Do you remember when you were young and faced with having to write a paper for a class in school? Perhaps it was a long time ago, or maybe it was only a few weeks ago. If you are like most folks, you stared at the paper (or the computer monitor) for a long time, willing your mind to either come up with a subject, or at least organize the thoughts banging around in your mind.
Professional authors call this “writer’s block” – a catchy name for what cognitive scientists more commonly refer to as procrastination because writing something has become a “have to.” Any excuse in the book (pardon the pun) will suffice, when it comes to explaining writer’s block.
However, another plausible explanation may be that the ultimate goal isn’t clearly defined. It’s difficult to organize thoughts around something that doesn’t exist yet. You may be feeling a bit like this when it comes to defining your future.
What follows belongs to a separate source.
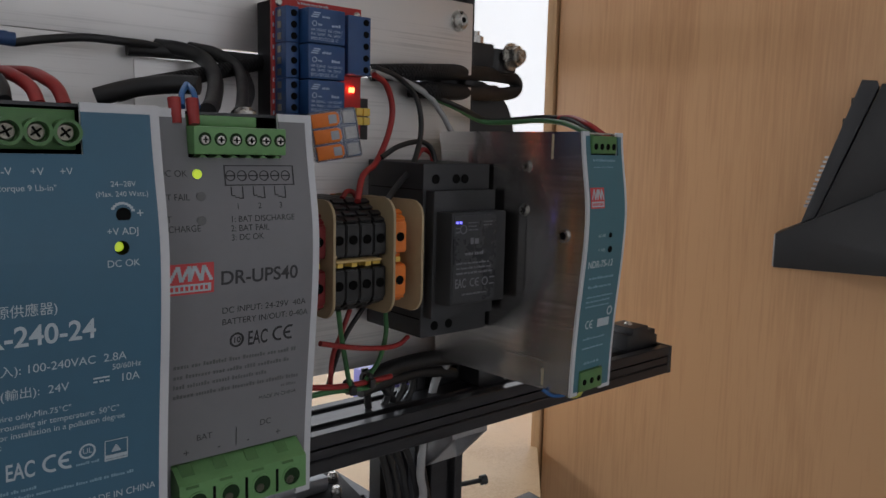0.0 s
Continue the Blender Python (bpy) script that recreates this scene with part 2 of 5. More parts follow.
M["led_green2"] = mat("bright_green_glow", (0.05, 0.6, 0.1), 0.35, emit=(0.06, 1.0, 0.14), strength=0.95)
M["rocker_pale"] = mat("pale_green_window", (0.02, 0.1, 0.035), 0.3, emit=(0.05, 0.8, 0.14), strength=0.22)
M["dark_red"] = mat("dark_red_line", (0.22, 0.015, 0.015), 0.5)
# violet glow of the interior lights, put into the base colour
M["violet_lit"] = mat("violet_lit_plastic", (0.22, 0.2, 0.6), 0.35, vary=0.1, scale=40)
M["ring_dark"] = mat("unlit_grey_lens", (0.15, 0.15, 0.155), 0.4, vary=0.1, scale=300)
M["grey_print"] = mat("grey_print", (0.2, 0.2, 0.22), 0.5, vary=0.1, scale=300)
M["relay_print"] = mat("pale_blue_print", (0.4, 0.5, 0.68), 0.5, vary=0.1, scale=300)
M["copper"] = mat("tinned_copper", (0.55, 0.38, 0.28), 0.35, 1.0, vary=0.15, scale=200)
M["clear_w"] = mat("milky_plastic", (0.4, 0.4, 0.38), 0.3, vary=0.05, scale=80)
M["fin_blue"] = mat("blue_black_anodised_fin", (0.02, 0.023, 0.05), 0.35, 0.5, vary=0.1, scale=30)
M["grey_metal"] = mat("grey_machined_metal", (0.3, 0.31, 0.33), 0.4, 0.6, vary=0.1, scale=40)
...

Let’s face it, the last year and a half have upended “normal” for most of us, wiping away what we expected the future – at least the near future – to look like.
There is a solution, one which you may begin today. Grab a blank sheet of paper and a pencil or pen (or a blank screen and your keyboard). Write or type the following questions:
• What do I want for the next week? What does it look like? How will I get there?
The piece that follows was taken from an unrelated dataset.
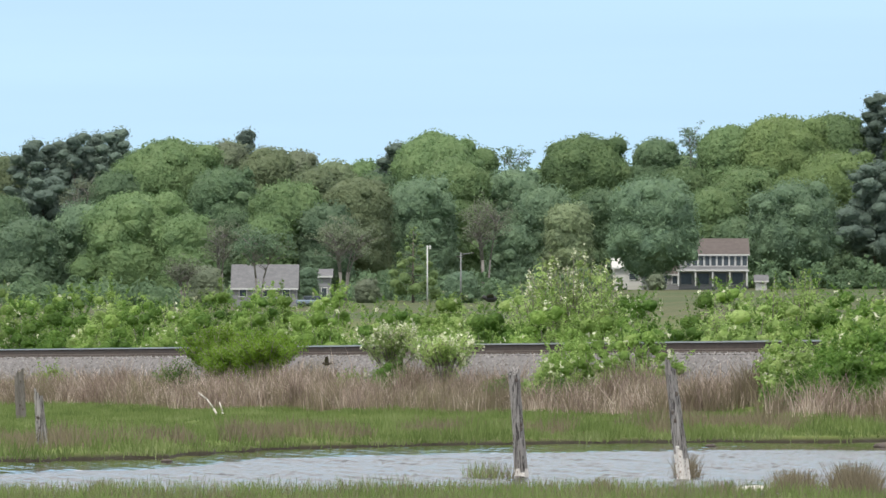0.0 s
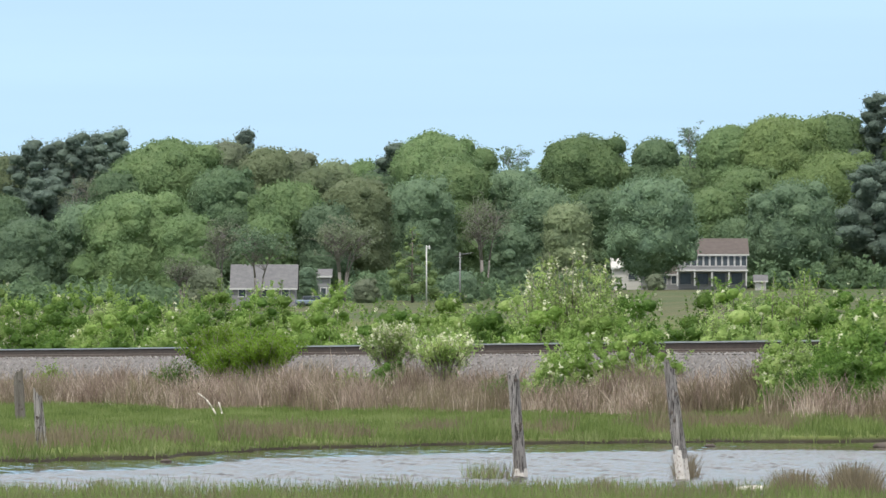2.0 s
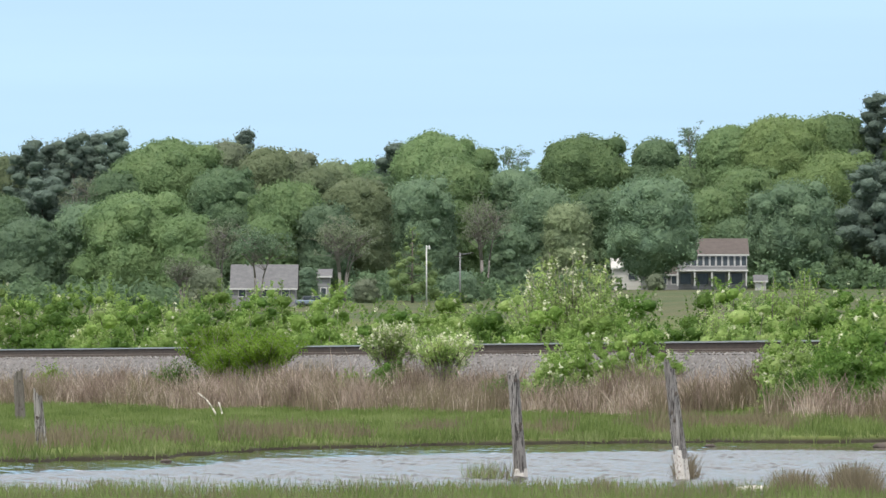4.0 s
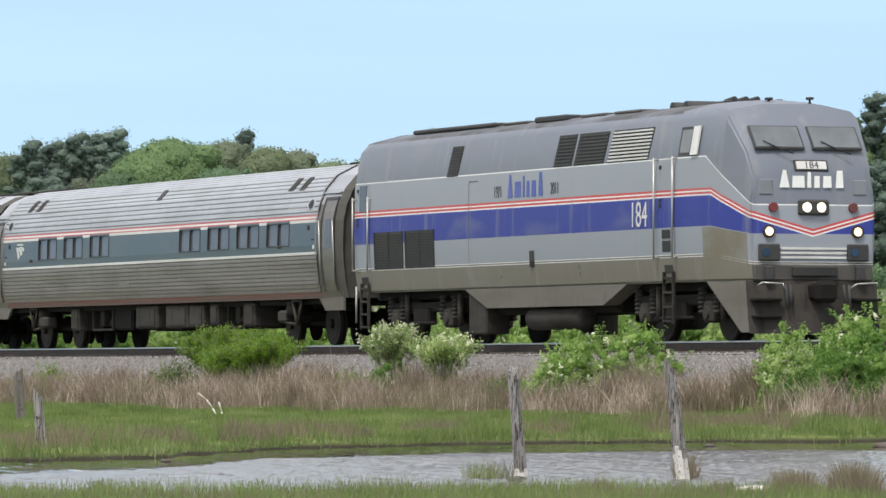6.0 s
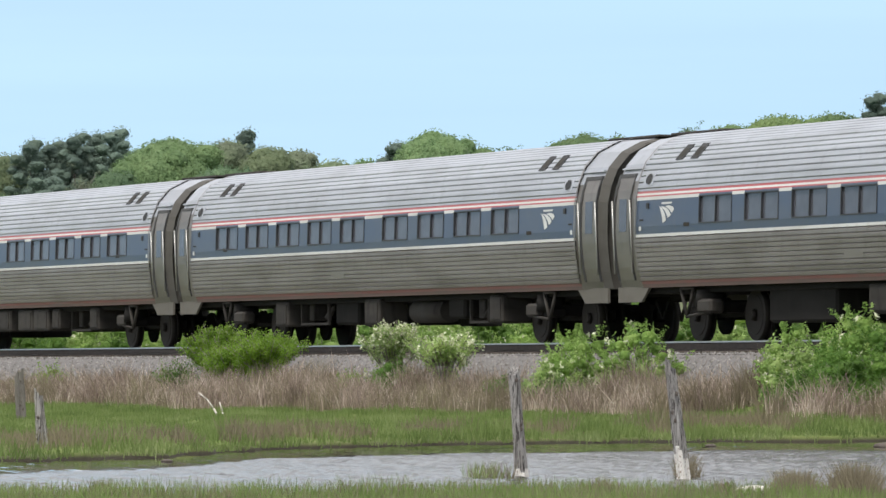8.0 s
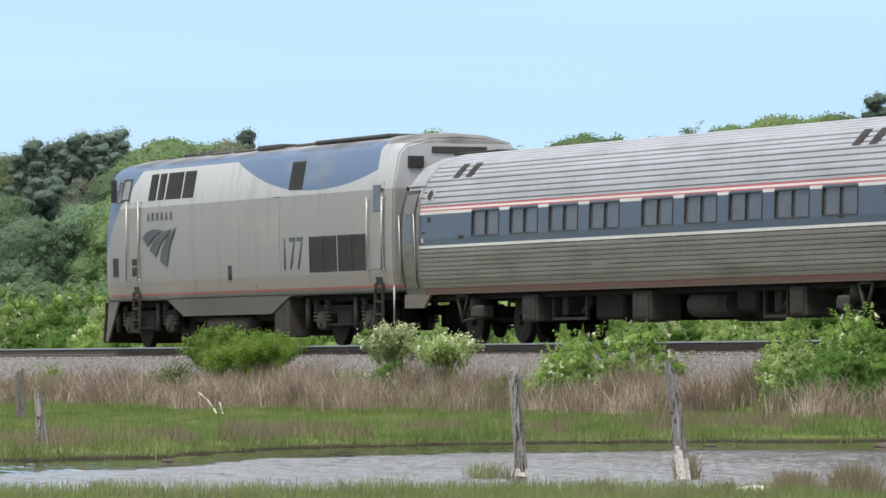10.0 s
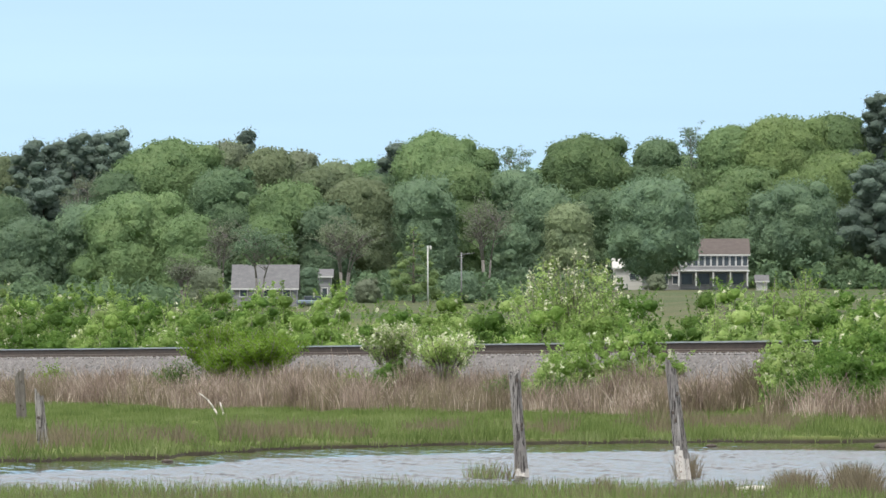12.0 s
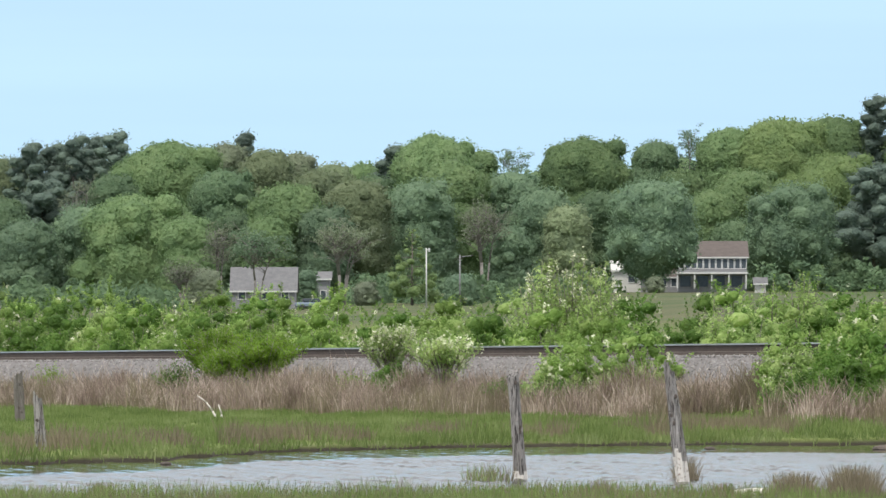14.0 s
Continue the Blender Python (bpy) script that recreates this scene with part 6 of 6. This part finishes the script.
def bird(size, plumage, label):
    """Flies along -x in its own space: body, head, beak, tail and two wings hinged at the back."""
    b = empty("flying_bird")
    tagged(b, label, "bird", "birds")
    bm = bmesh.new()
    bmesh.ops.create_uvsphere(bm, u_segments=14, v_segments=8, radius=0.5, matrix=Matrix.Diagonal((size * 0.64, size * 0.32, size * 0.36, 1)))
    part("body", bm, plumage, b, smooth=True)
    bm = bmesh.new()
    bmesh.ops.create_uvsphere(bm, u_segments=12, v_segments=8, radius=size * 0.11, matrix=Matrix.Translation((-size * 0.32, 0, size * 0.07)))
    part("head", bm, plumage, b, smooth=True)
    bm = bmesh.new()
    tube(bm, (-size * 0.40, 0, size * 0.07), (-size * 0.54, 0, size * 0.04), size * 0.035, 0.001, 8)
    part("beak", bm, BEAK, b)
    bm = bmesh.new()
    vs = [bm.verts.new(p) for p in ((size * 0.22, -size * 0.05, 0.01), (size * 0.62, -size * 0.12, 0), (size * 0.64, size * 0.12, 0), (size * 0.22, size * 0.05, 0.01))]
    lo = [bm.verts.new(v.co - Vector((0, 0, 0.008))) for v in vs]
    bm.faces.new(vs)
    bm.faces.new(lo[::-1])
    for i in range(4):
        bm.faces.new((vs[i], vs[(i + 1) % 4], lo[(i + 1) % 4], lo[i]))
    part("tail", bm, plumage, b)
    wings = []
    for side in (-1, 1):
        bm = bmesh.new()
        pts = [(-0.20, 0), (-0.22, 0.35), (-0.10, 0.75), (0.08, 0.80), (0.14, 0.45), (0.16, 0)]
        vs = [bm.verts.new((x * size, side * y * size, 0.006)) for x, y in pts]
        lo = [bm.verts.new((x * size, side * y * size, -0.004)) for x, y in pts]
        bm.faces.new(vs)
        bm.faces.new(lo[::-1])
        for i in range(6):
            bm.faces.new((vs[i], vs[(i + 1) % 6], lo[(i + 1) % 6], lo[i]))
        bmesh.ops.recalc_face_normals(bm, faces=bm.faces)
        wings.append((part("wing", bm, plumage, b), side))
    return b, wings, size


BIRDS = [(bird(0.32, FEATHER, "black bird flying low over the hedge"), ((0.0, 0.75, 100, 2.15), (0.1, -0.03, 100, 2.24), (0.2, -0.83, 100, 2.28), (0.3, -1.67, 100, 2.30), (0.4, -2.54, 100, 2.31), (0.5, -3.44, 100, 2.27), (1.0, -8.0, 100.5, 2.2), (3.0, -26, 103, 3.0), (14.0, -120, 120, 12.0)), 0.0),
         (bird(0.15, BROWN_FEATHER, "small dark bird skimming over the reeds"), ((0.0, -1.60, 86, 1.10), (0.1, -1.87, 86, 1.15), (0.4, -2.95, 86, 1.18), (1.0, -5.6, 86, 1.3), (3.0, -22, 88, 3.0), (14.0, -110, 100, 10.0)), 1.3)]

# ---- motion ----
SPEED = 33.29                     # metres a second


def station(t):
    """Where the coupling behind the leading engine is along the track."""
    return 38.56 + SPEED * (t - 7.5)


def rolling(s, turned):
    x, y = track_xy(s, 0)
    return Matrix.Translation((x, y, RAIL_Z)) @ Matrix.Rotation(TRACK_A - math.pi / 2 + (math.pi if turned else 0), 4, 'Z')


def motions():
    times = [k * 0.5 for k in range(29)]
    for thing, offset, turned in TRAIN:
        walk(thing, [(t, rolling(station(t) + offset, turned)) for t in times])
    for (body, wings, size), rows, phase in BIRDS:
        walk(body, [(t, pose(x, y, z)) for t, x, y, z in rows])
        beats = [k / 15 for k in range(31)] + [4.0, 9.0, 14.0]
        for wing, side in wings:
            walk(wing, [(t, pose(0, side * size * 0.08, size * 0.06, side * (12 + 40 * math.sin(t * 34 + phase)))) for t in beats])


motions()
• What do I want for the next year? Where will that take me? How will that make me feel?
• What do I want in the next five years? Ten years?
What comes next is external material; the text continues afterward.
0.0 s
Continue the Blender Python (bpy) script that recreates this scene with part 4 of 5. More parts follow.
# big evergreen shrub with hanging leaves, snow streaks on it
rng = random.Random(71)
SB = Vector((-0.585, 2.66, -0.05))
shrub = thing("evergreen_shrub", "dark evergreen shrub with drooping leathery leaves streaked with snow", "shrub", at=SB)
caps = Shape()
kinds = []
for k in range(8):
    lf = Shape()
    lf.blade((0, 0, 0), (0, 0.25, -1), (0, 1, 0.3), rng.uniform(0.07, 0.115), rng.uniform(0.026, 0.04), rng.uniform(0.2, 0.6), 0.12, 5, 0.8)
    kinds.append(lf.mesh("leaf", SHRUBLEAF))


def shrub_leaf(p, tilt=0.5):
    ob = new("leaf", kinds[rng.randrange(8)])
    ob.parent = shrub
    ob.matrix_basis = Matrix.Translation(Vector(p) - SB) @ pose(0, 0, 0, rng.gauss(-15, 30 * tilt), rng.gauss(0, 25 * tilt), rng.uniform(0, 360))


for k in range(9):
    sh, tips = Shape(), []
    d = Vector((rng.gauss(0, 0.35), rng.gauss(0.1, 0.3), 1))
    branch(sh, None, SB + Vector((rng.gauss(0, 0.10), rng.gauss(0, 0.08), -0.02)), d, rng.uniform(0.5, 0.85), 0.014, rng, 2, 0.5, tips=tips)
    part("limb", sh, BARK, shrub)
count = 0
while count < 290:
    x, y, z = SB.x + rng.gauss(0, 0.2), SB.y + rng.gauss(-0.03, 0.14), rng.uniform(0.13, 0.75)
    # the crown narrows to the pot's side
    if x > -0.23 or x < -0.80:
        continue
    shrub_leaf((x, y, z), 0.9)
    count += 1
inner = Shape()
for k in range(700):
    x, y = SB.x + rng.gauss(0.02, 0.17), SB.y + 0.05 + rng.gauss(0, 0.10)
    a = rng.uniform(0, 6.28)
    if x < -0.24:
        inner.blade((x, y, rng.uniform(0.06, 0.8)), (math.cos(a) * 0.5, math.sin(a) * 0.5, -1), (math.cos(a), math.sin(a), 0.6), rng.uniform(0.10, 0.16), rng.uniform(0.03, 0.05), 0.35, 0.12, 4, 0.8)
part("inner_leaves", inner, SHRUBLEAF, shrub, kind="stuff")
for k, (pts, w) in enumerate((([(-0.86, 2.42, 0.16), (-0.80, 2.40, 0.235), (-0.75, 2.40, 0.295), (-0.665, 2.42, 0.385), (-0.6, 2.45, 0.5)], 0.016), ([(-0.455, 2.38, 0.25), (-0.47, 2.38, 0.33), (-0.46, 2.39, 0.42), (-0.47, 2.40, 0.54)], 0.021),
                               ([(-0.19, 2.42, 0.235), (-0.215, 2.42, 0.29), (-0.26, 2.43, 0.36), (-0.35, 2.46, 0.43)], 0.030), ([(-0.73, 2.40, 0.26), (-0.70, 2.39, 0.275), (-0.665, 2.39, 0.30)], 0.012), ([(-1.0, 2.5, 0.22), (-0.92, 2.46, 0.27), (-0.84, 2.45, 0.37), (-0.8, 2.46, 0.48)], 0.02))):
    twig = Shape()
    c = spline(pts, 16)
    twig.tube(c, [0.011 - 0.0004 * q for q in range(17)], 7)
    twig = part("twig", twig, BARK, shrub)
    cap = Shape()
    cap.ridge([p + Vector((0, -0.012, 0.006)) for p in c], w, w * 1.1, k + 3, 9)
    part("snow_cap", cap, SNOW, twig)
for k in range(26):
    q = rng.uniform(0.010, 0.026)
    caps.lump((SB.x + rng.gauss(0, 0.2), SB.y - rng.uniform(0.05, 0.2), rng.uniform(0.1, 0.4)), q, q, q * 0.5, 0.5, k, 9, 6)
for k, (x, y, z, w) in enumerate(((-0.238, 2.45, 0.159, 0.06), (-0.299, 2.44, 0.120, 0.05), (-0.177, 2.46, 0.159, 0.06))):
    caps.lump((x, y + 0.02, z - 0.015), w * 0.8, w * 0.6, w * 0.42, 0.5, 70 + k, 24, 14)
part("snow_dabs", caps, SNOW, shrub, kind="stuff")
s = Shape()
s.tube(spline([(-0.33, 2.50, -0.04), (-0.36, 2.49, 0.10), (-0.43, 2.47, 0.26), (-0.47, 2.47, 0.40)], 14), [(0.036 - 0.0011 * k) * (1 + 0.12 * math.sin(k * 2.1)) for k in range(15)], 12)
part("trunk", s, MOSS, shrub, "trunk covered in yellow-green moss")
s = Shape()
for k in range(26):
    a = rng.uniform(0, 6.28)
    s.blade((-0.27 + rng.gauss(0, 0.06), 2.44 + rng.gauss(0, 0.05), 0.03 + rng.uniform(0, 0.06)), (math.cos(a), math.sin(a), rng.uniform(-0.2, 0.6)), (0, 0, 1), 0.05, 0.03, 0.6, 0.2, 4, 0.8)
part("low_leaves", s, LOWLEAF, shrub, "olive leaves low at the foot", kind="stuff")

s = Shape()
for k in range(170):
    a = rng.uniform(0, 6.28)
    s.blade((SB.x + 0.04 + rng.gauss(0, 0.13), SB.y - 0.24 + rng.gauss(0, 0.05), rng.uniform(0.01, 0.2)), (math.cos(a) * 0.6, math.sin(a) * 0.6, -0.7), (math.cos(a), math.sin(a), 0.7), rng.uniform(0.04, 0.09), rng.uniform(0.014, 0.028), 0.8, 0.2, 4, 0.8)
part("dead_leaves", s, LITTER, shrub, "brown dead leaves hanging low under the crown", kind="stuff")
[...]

Now, take time to answer the questions, based on what you want and how you feel today. Yes, you may change your mind in the next weeks, months or years – that’s OK and to be expected. You will be growing, and your needs will change because of the opportunities presented to you. But for right now, you need to break through your “future block” and create something solid to aim for.
Taking the time to put structure to that amorphous blob, and create something tangible will reduce your stress and anxiety levels, when it comes to figuring out the future. And while you are at it, give yourself permission to dream a bit. After all, a dream is just a goal that hasn’t been achieved – yet.